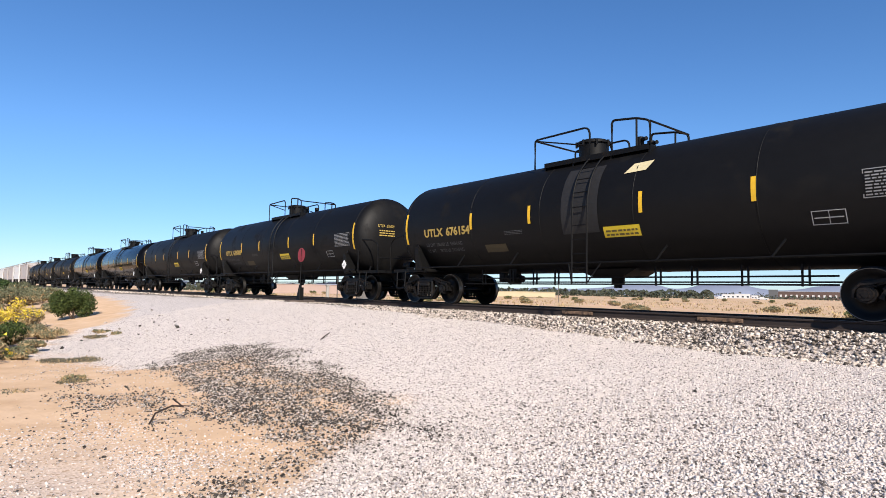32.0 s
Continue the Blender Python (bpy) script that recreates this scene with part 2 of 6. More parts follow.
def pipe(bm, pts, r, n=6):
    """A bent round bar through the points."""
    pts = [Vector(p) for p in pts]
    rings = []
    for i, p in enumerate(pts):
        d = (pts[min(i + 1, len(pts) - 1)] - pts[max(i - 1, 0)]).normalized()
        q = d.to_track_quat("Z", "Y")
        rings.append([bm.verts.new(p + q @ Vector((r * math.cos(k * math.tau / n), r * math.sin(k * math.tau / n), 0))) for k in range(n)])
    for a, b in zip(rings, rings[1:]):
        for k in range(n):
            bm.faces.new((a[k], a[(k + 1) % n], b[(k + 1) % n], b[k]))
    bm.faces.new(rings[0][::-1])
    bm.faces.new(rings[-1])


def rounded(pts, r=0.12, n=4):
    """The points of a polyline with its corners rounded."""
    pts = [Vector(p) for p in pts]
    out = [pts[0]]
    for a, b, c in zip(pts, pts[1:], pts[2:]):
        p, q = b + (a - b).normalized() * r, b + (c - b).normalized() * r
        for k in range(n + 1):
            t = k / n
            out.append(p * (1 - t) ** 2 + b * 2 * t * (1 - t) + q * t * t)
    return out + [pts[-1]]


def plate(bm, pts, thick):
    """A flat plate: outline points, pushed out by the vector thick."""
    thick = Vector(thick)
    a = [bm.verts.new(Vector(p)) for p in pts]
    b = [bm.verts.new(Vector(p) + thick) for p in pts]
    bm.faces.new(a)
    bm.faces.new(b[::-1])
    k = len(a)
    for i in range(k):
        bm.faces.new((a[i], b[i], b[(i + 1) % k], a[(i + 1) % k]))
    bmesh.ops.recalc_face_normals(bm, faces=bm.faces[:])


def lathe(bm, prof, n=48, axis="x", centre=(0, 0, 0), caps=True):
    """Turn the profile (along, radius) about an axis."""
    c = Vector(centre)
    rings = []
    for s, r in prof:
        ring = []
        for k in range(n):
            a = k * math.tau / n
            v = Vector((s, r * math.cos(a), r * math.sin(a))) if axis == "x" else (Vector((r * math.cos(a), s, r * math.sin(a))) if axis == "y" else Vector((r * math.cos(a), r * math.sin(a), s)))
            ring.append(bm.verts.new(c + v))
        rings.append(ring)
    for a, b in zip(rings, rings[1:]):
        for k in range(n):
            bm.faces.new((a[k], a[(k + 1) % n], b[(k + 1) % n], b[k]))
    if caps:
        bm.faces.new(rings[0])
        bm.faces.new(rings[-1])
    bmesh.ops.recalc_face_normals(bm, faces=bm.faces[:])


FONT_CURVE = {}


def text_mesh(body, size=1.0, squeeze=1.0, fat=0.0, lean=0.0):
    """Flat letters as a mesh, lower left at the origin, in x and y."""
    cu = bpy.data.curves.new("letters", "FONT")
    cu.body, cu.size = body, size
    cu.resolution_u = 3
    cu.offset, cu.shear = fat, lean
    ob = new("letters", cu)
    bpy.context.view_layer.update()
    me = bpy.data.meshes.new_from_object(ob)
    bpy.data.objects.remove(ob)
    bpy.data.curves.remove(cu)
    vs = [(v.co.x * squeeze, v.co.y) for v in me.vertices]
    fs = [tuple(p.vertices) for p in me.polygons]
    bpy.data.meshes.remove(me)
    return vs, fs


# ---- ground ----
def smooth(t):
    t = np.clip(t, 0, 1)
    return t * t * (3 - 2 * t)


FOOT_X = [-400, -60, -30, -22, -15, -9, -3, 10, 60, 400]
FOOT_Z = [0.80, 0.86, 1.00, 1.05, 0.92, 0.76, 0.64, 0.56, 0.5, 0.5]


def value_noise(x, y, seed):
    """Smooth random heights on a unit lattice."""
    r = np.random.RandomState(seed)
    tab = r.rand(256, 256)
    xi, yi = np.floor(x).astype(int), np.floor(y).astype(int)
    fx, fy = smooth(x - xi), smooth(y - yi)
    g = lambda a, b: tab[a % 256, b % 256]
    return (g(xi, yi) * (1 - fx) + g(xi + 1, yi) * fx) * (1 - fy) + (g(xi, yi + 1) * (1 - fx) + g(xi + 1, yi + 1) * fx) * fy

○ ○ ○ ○

■ **THE TASK**:
Using the data above, repeat exactly the lines that begin at the line with "Continue the Blender" and end at the line with "return out + [pts[-1]]", both ends included.

■ **OUTPUT OF THE EXERCISE**:
Continue the Blender Python (bpy) script that recreates this scene with part 2 of 6. More parts follow.
def pipe(bm, pts, r, n=6):
    """A bent round bar through the points."""
    pts = [Vector(p) for p in pts]
    rings = []
    for i, p in enumerate(pts):
        d = (pts[min(i + 1, len(pts) - 1)] - pts[max(i - 1, 0)]).normalized()
        q = d.to_track_quat("Z", "Y")
        rings.append([bm.verts.new(p + q @ Vector((r * math.cos(k * math.tau / n), r * math.sin(k * math.tau / n), 0))) for k in range(n)])
    for a, b in zip(rings, rings[1:]):
        for k in range(n):
            bm.faces.new((a[k], a[(k + 1) % n], b[(k + 1) % n], b[k]))
    bm.faces.new(rings[0][::-1])
    bm.faces.new(rings[-1])


def rounded(pts, r=0.12, n=4):
    """The points of a polyline with its corners rounded."""
    pts = [Vector(p) for p in pts]
    out = [pts[0]]
    for a, b, c in zip(pts, pts[1:], pts[2:]):
        p, q = b + (a - b).normalized() * r, b + (c - b).normalized() * r
        for k in range(n + 1):
            t = k / n
            out.append(p * (1 - t) ** 2 + b * 2 * t * (1 - t) + q * t * t)
    return out + [pts[-1]]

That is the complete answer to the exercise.